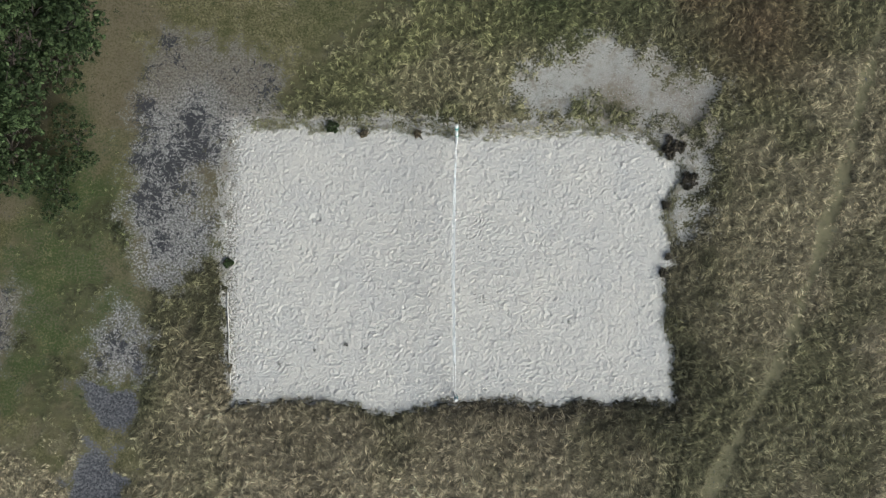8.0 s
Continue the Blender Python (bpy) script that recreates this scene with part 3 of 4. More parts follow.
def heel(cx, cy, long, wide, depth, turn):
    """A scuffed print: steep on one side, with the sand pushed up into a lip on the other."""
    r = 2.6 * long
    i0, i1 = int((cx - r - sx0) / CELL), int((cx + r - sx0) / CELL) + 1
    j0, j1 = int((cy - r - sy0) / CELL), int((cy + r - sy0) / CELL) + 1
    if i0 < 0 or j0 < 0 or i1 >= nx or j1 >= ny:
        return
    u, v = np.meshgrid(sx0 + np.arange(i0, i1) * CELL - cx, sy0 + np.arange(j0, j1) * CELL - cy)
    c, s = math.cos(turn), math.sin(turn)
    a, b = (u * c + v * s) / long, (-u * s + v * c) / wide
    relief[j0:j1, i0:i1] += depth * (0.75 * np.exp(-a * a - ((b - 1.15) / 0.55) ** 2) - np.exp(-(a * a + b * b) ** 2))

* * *

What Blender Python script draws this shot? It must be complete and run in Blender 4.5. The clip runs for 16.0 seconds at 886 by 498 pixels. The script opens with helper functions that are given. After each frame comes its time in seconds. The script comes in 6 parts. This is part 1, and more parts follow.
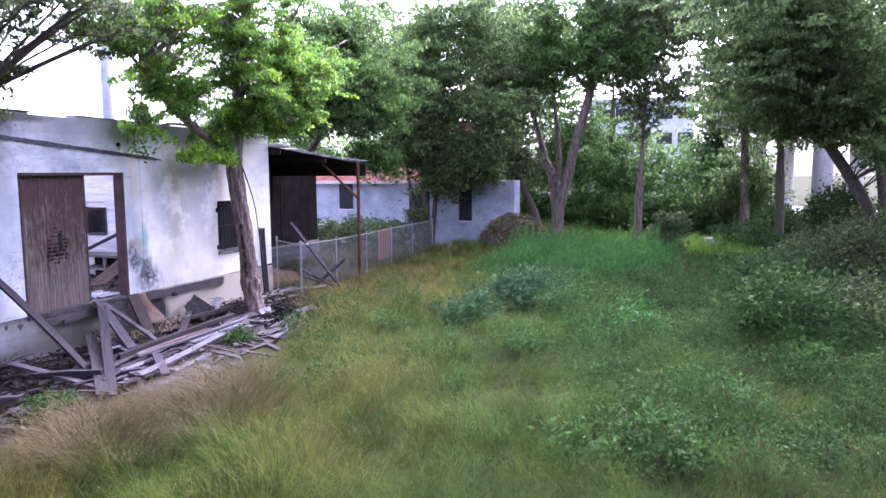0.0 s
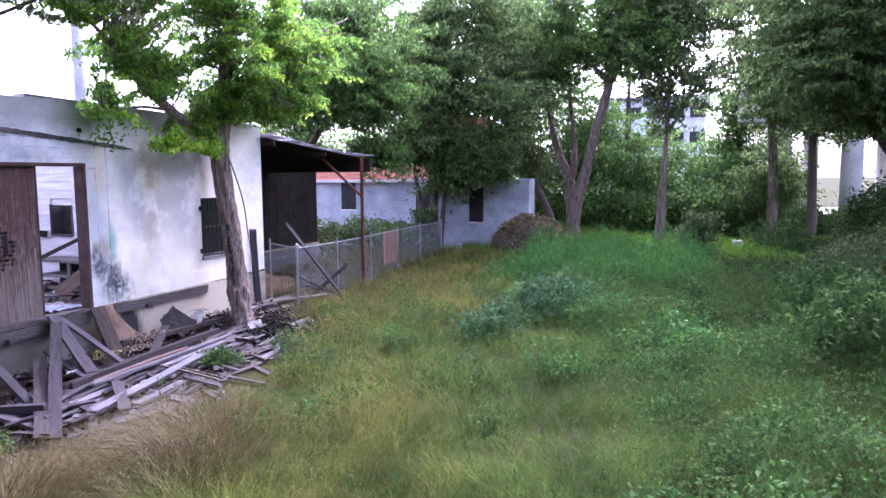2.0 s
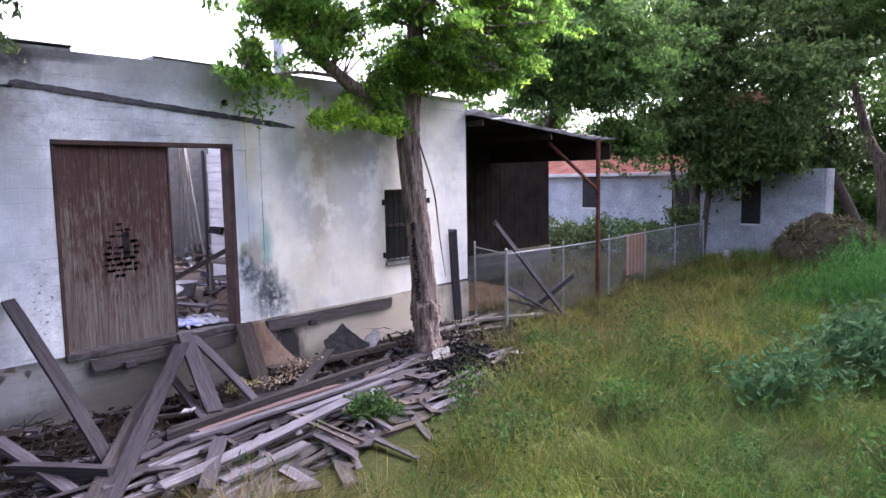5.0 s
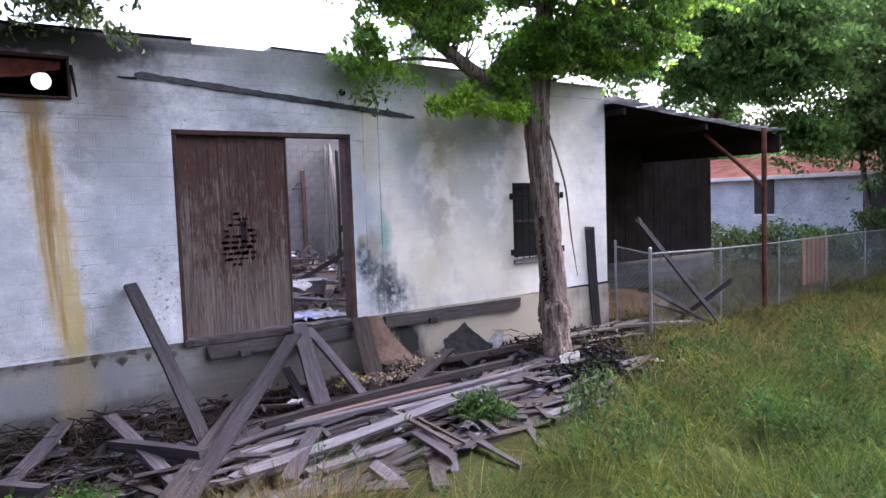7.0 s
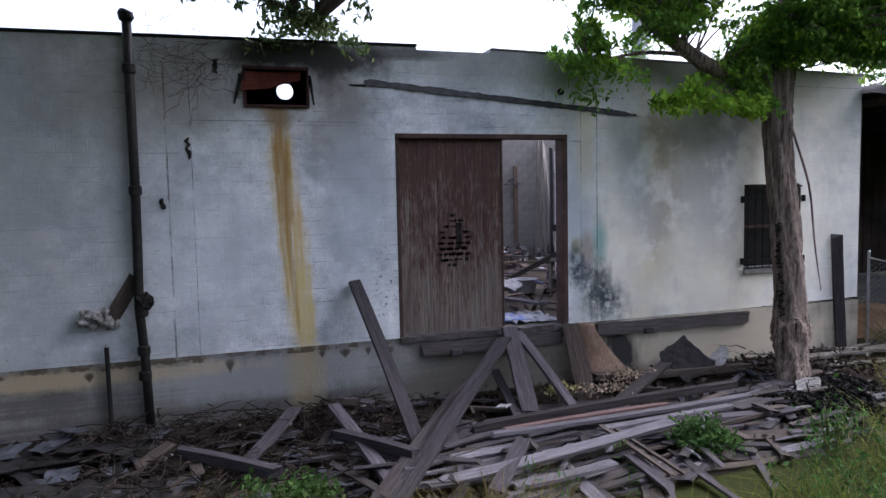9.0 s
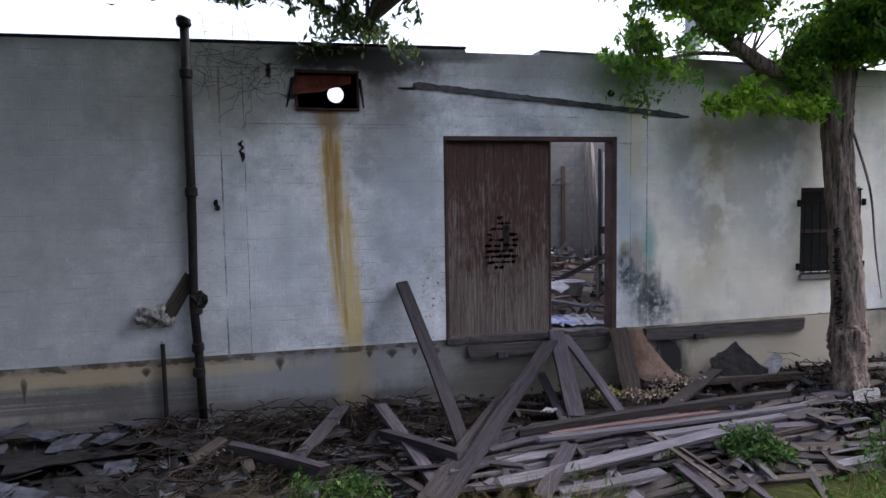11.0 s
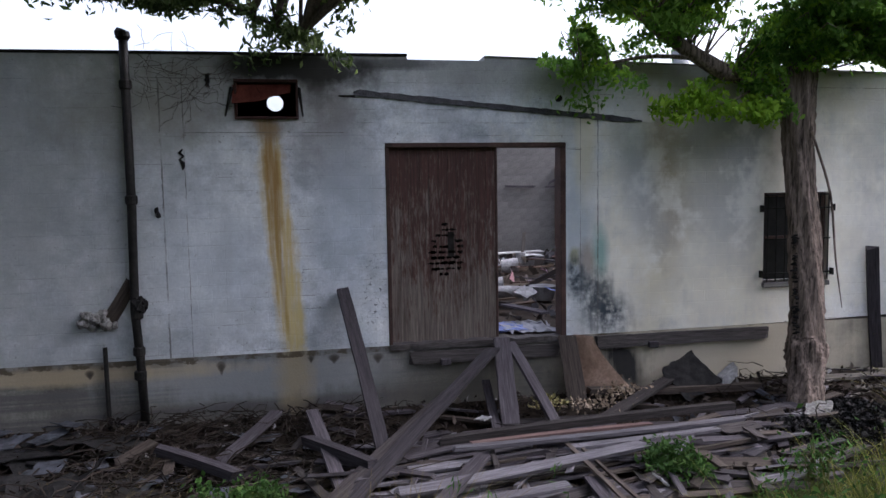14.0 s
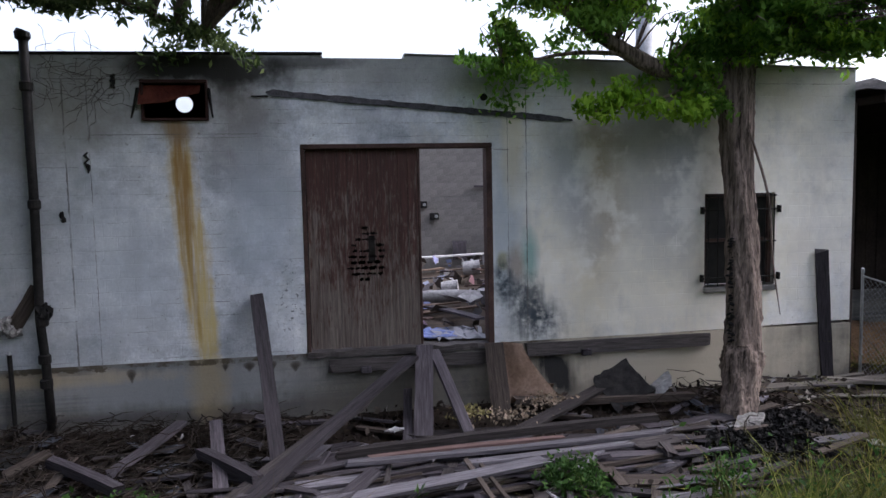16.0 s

* * *

**OBJECTIVE**
Each line from the line containing "Continue the Blender" through the line containing "relief[j0:j1, i0:i1] += depth" is to be transcribed exactly, and no other line.

**RESULT OF THE EXERCISE**
Continue the Blender Python (bpy) script that recreates this scene with part 3 of 4. More parts follow.
def heel(cx, cy, long, wide, depth, turn):
    """A scuffed print: steep on one side, with the sand pushed up into a lip on the other."""
    r = 2.6 * long
    i0, i1 = int((cx - r - sx0) / CELL), int((cx + r - sx0) / CELL) + 1
    j0, j1 = int((cy - r - sy0) / CELL), int((cy + r - sy0) / CELL) + 1
    if i0 < 0 or j0 < 0 or i1 >= nx or j1 >= ny:
        return
    u, v = np.meshgrid(sx0 + np.arange(i0, i1) * CELL - cx, sy0 + np.arange(j0, j1) * CELL - cy)
    c, s = math.cos(turn), math.sin(turn)
    a, b = (u * c + v * s) / long, (-u * s + v * c) / wide
    relief[j0:j1, i0:i1] += depth * (0.75 * np.exp(-a * a - ((b - 1.15) / 0.55) ** 2) - np.exp(-(a * a + b * b) ** 2))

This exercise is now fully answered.